CUDA_VISIBLE_DEVICES=0 python run.py --config-name tslib-causalselfattention--lr_0.yaml


The command printed above can be copypasted in your terminal to start the job.

<hr>
Some short explanations about config sections.

- **sweep**: Specifies that a hyperparameter sweep will be performed.

  - *type*: Specifies the type of sweep, and in this case, it's a grid search. 
      available types are grid, line, random, random_grid. See `~/tsbench/tsbench/ml_utils/run_utils/sweep.py` to learn about them. 

  - *axes*: Describes the hyperparameters to be tuned and their possible values.

    - *parameter*: Indicates the hyperparameter being tuned.

    - *vals*: Specifies the different values that the hyperparameter will take during the sweep.

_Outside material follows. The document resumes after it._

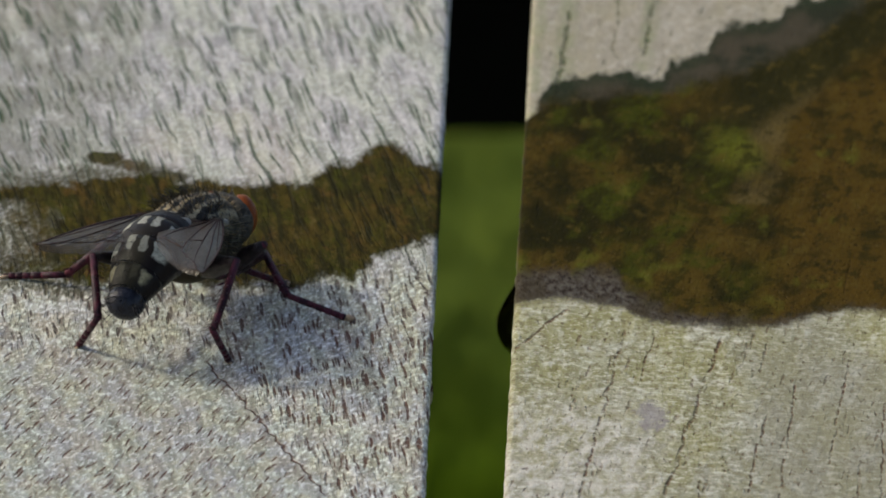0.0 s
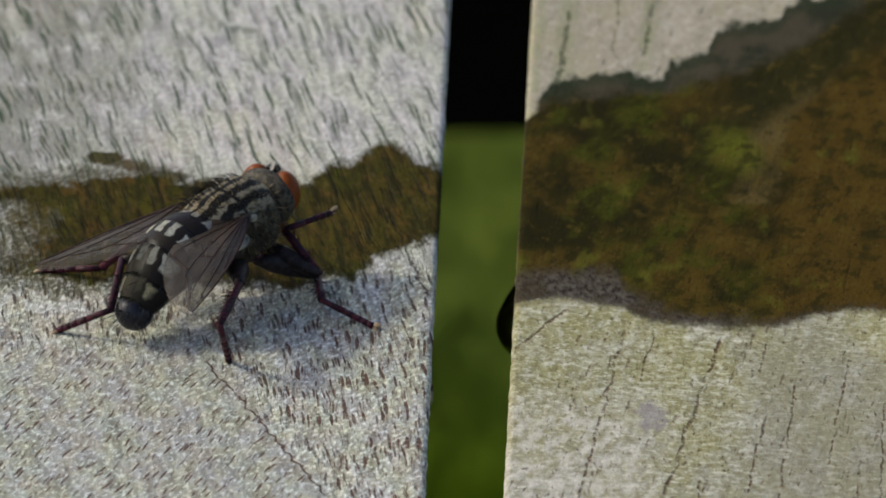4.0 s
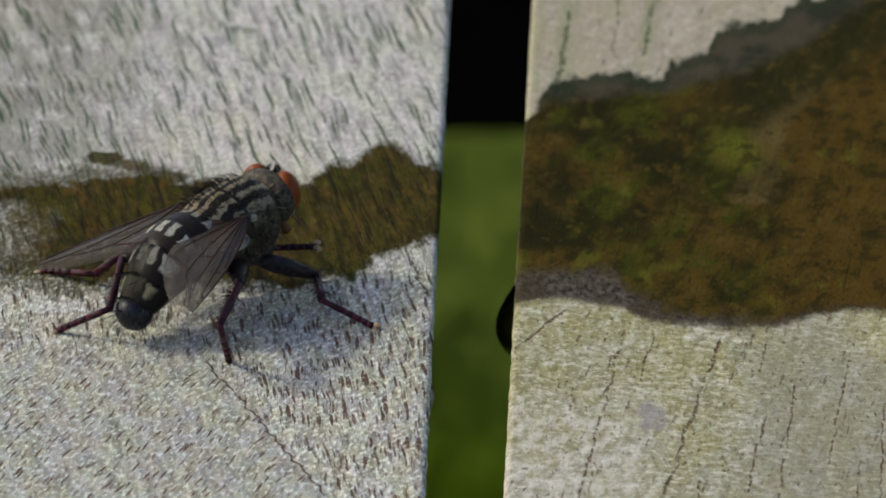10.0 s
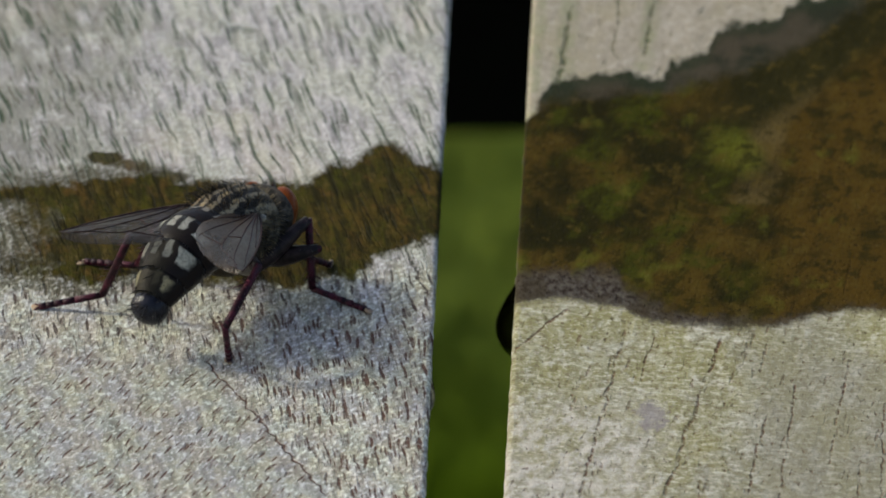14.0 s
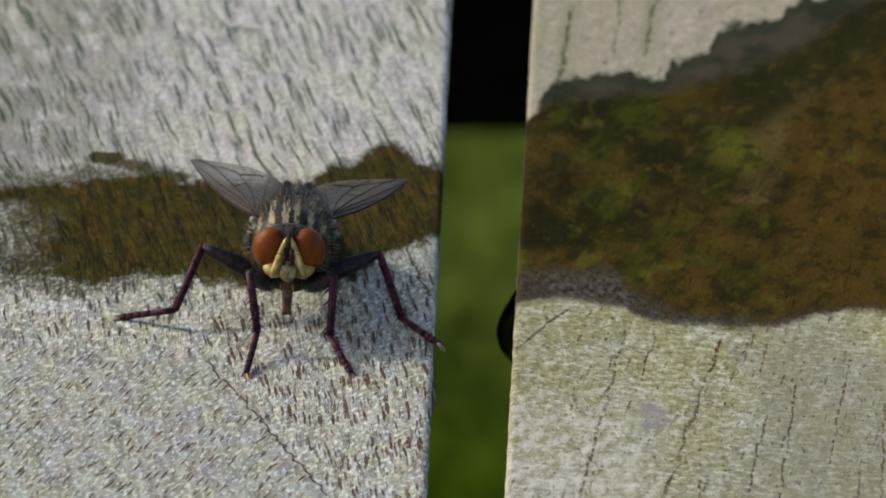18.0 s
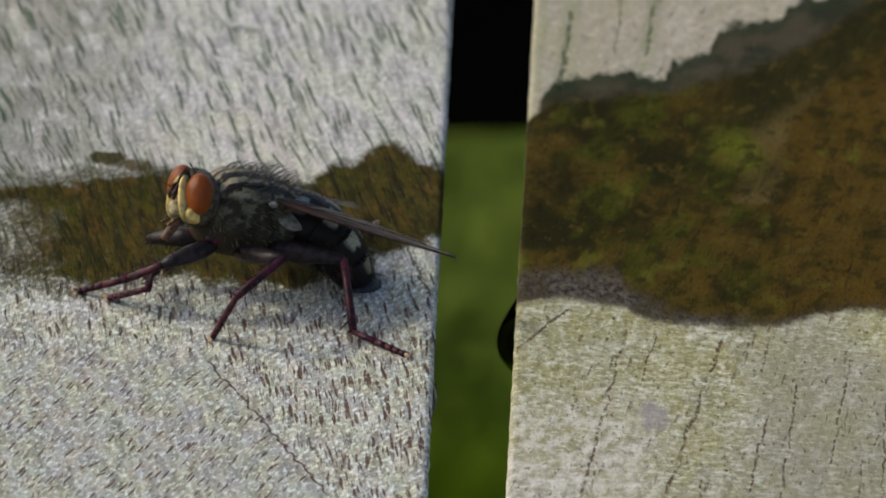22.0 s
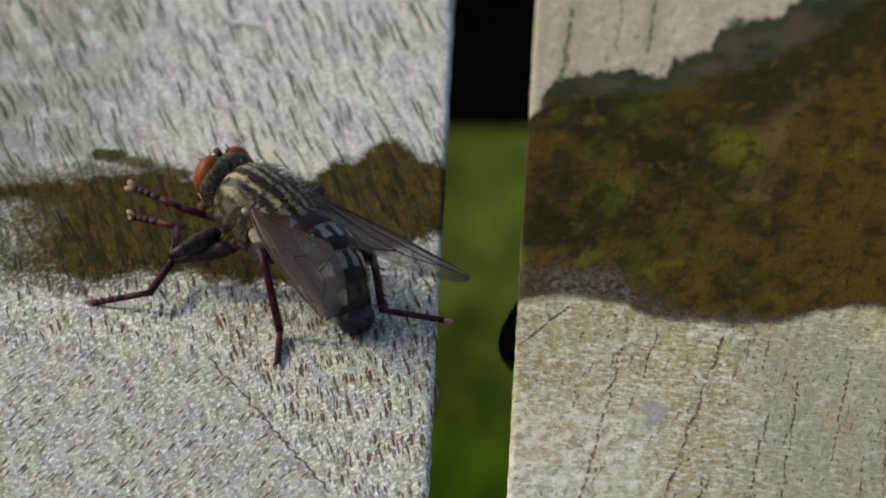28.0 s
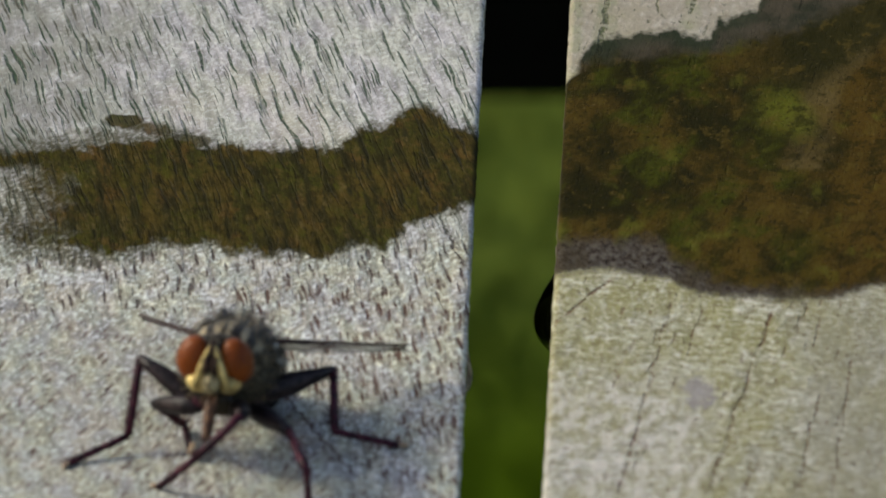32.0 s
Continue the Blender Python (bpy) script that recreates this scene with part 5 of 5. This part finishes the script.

- **run_config:** Specifies the configuration for the execution, including parallelization, GPU settings, and seed.

- **seeds:** List of random seeds.

- **start_num:** Starting number for the experiment.

- **config:** The main configuration section.

  - *experiment_data:* Information about the experiment, including entity, project name, tags, and GPU settings.

  - *model:* Configuration for the model architecture, specifying the type, layers, dimensions, and other relevant parameters.

  - *loss:* Specifies the loss function for the model.

  - *trainer:* Configuration for the training process, including steps, validation frequency, save frequency, early stopping, optimizer, learning rate scheduler, and other training-related parameters.

  - *data:* Configuration for the dataset, including dataset type, data loading, windowing, normalization, target generation, and dataset splitting.

    - *pipeline:* Configuration for the data processing pipeline, including dataset loading, windowing, normalization, target generation, and caching.

    - *split:* Configuration for dataset splitting, specifying the split type and lengths.

    - *stateful_train_dataset:* Flag indicating whether the training dataset is stateful.

    - *dl_kwargs:* Configuration for the data loader, including batch size and shuffling.